On physical examination, the patient’s right hip was tender to palpation without any signs of physical deformity of the lower extremity. Upon hip flexion, she grimaced and communicated her pain.

Radiographs and computed tomography images taken of the right hip, femur, and pelvis demonstrated low-bone mineral density without fracture.

Figure 1.
Based on these findings, a magnetic resonance imaging (MRI) was ordered; representative images are shown (Figures 1a-1c).

What is the diagnosis?


Axial and coronal edema-sensitive images of the pelvis demonstrated edema (increased signal) within the right psoas, iliacus, and iliopsoas muscles (red arrows, Figures 2a-2c), which were in contrast to the normal pelvic muscles on the left side (white arrows, Figures 2a-2c).

Figure 2.
The MRI studies also demonstrated a torn right iliopsoas tendon (magenta arrow, Figures 2b and 2c) in contrast to the normal left tendon (green arrow, Figures 2b and 2c).

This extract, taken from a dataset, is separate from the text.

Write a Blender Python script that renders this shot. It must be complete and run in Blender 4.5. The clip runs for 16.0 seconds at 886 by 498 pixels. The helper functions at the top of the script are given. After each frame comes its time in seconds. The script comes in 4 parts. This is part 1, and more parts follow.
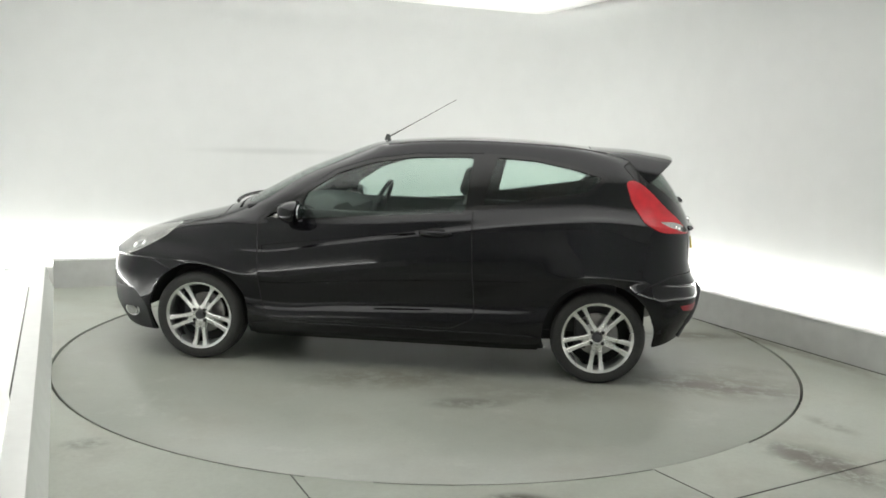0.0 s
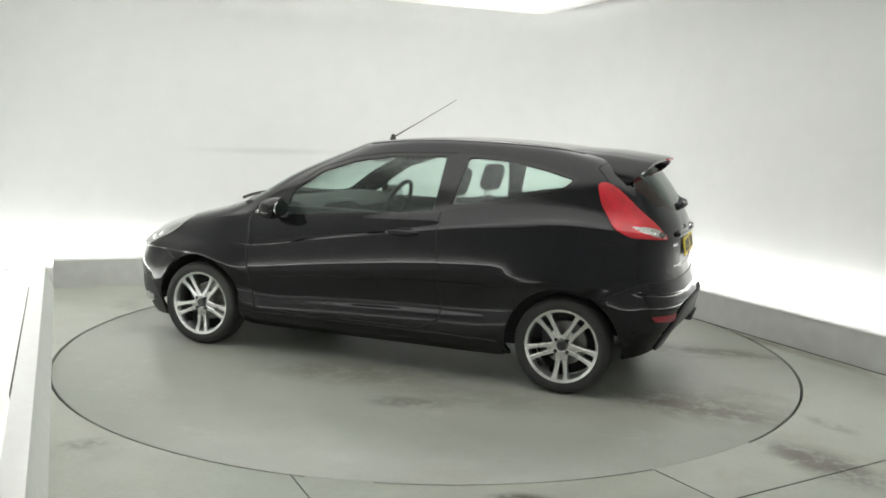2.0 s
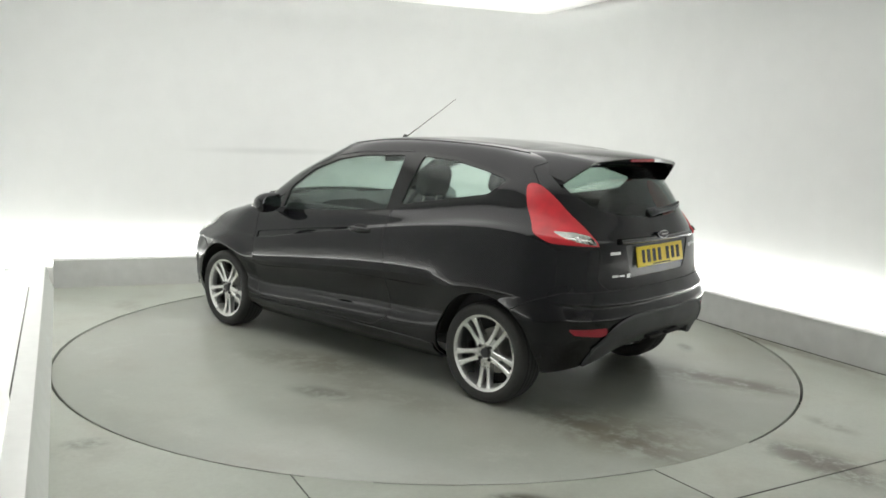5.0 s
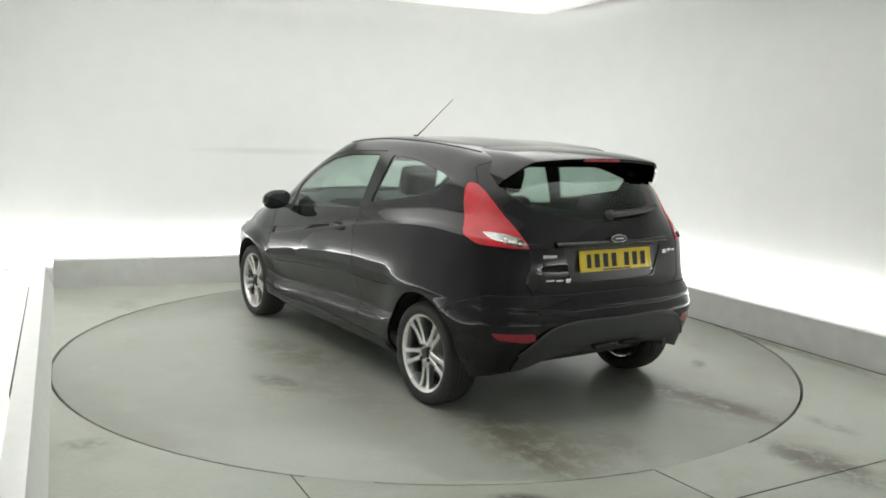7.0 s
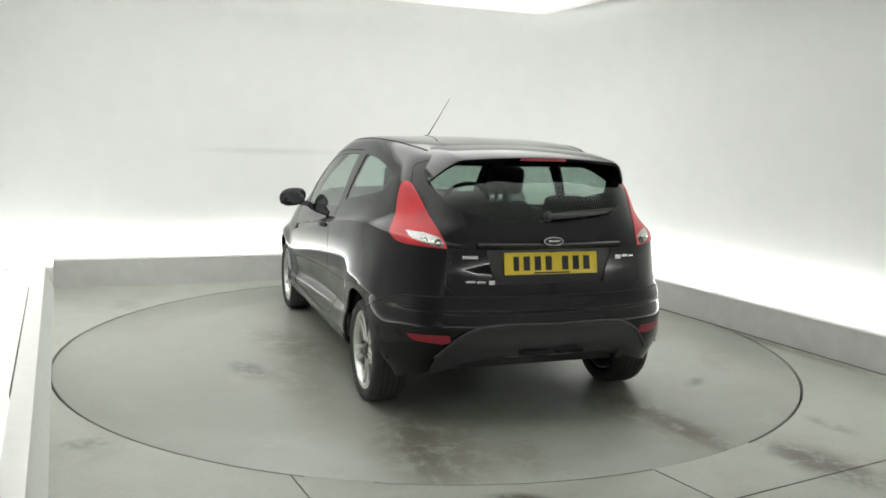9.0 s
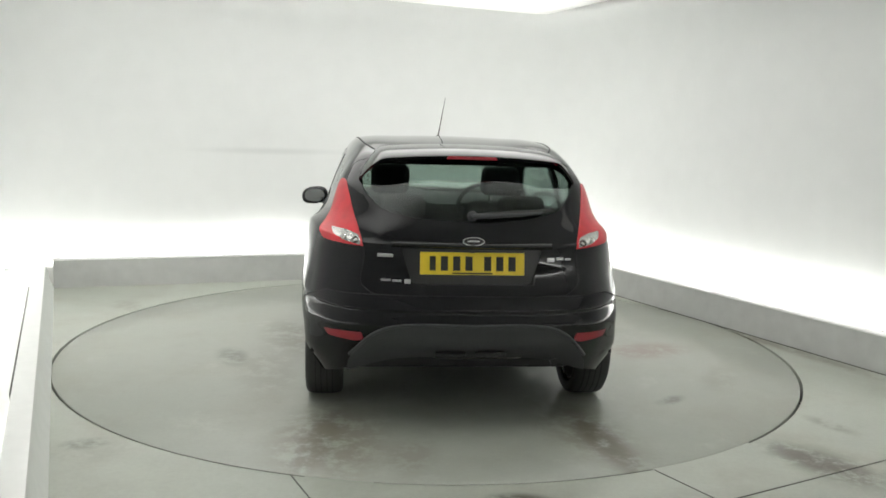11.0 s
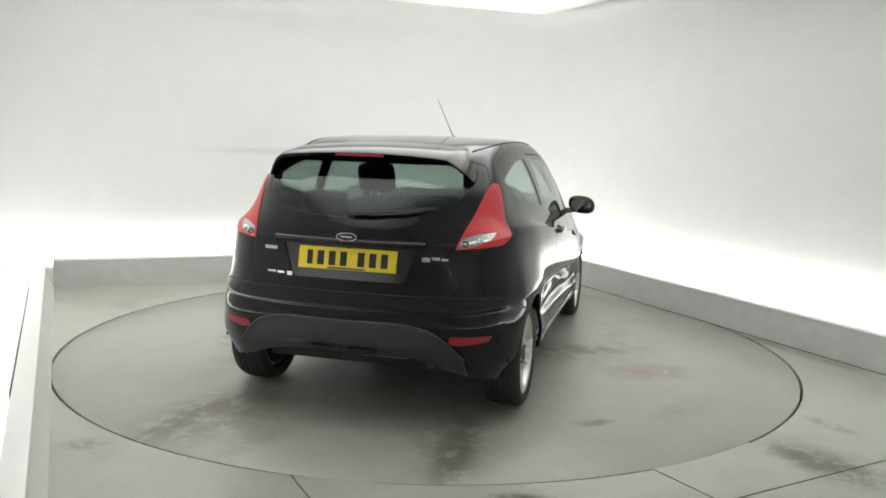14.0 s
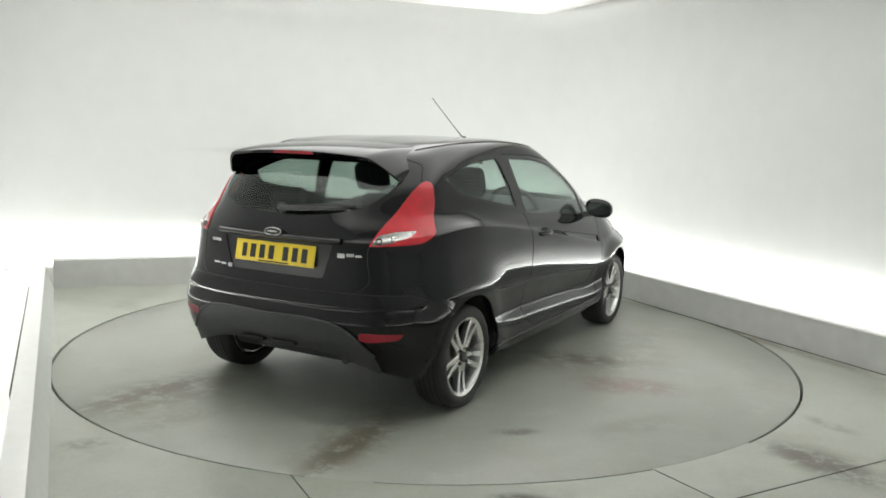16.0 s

The sacrum was noted to be normal in signal (white asterisks, Figure 2a).

Iliopsoas Musculotendinous Unit

The iliopsoas musculotendinous unit consists of the psoas major, the psoas minor, and the iliacus, with the psoas minor absent in 40% to 50% of cases.1,2 The iliacus muscle arises from the iliac wing and inserts with the psoas tendon onto the lesser trochanter of the femur. These muscles function as primary flexors of the thigh and trunk, as well as lateral flexors of the lower vertebral column.2

Signs and Symptoms

In non-sports-related injuries, iliopsoas tendon tears typically occur in elderly female patients—even in the absence of any trauma or known predisposing factors. Patients with iliopsoas tears typically present with hip or groin pain, and weakness with hip flexion, which clinically may mimic hip or sacral fracture. An anterior thigh mass or ecchymosis may also be present. Complete tear of the iliopsoas tendon usually occurs at or near the distal insertion at the lesser trochanter, and is often associated with proximal retraction of the tendon to the level of the femoral head.1

Imaging Studies

Iliopsoas tendon injury is best evaluated with MRI, particularly with fluid-sensitive sequences. Patients with iliopsoas tendon tears have abnormal signal in the muscle belly, likely related to edema and hemorrhage, and hematoma or fluid around the torn tendon and at the site of retraction. In pediatric patients, iliopsoas injury is typically an avulsion of the lesser trochanter prior to fusion of the apophysis.3,4 In adult patients with avulsion of the lesser trochanter, this injury is regarded as a sign of metastatic disease until proven otherwise.5


Patients with iliopsoas tendon rupture are treated conservatively with rest, ice, and physical therapy (PT). Preservation of the distal muscular insertion of the lateral portion of the iliacus muscle is thought to play a role in positive clinical outcomes.3

The patient in this case was admitted to the hospital and treated for pain with standing acetaminophen, tramadol as needed, and a lidocaine patch. After attending multiple inpatient PT sessions, she was discharged to a subacute rehabilitation facility.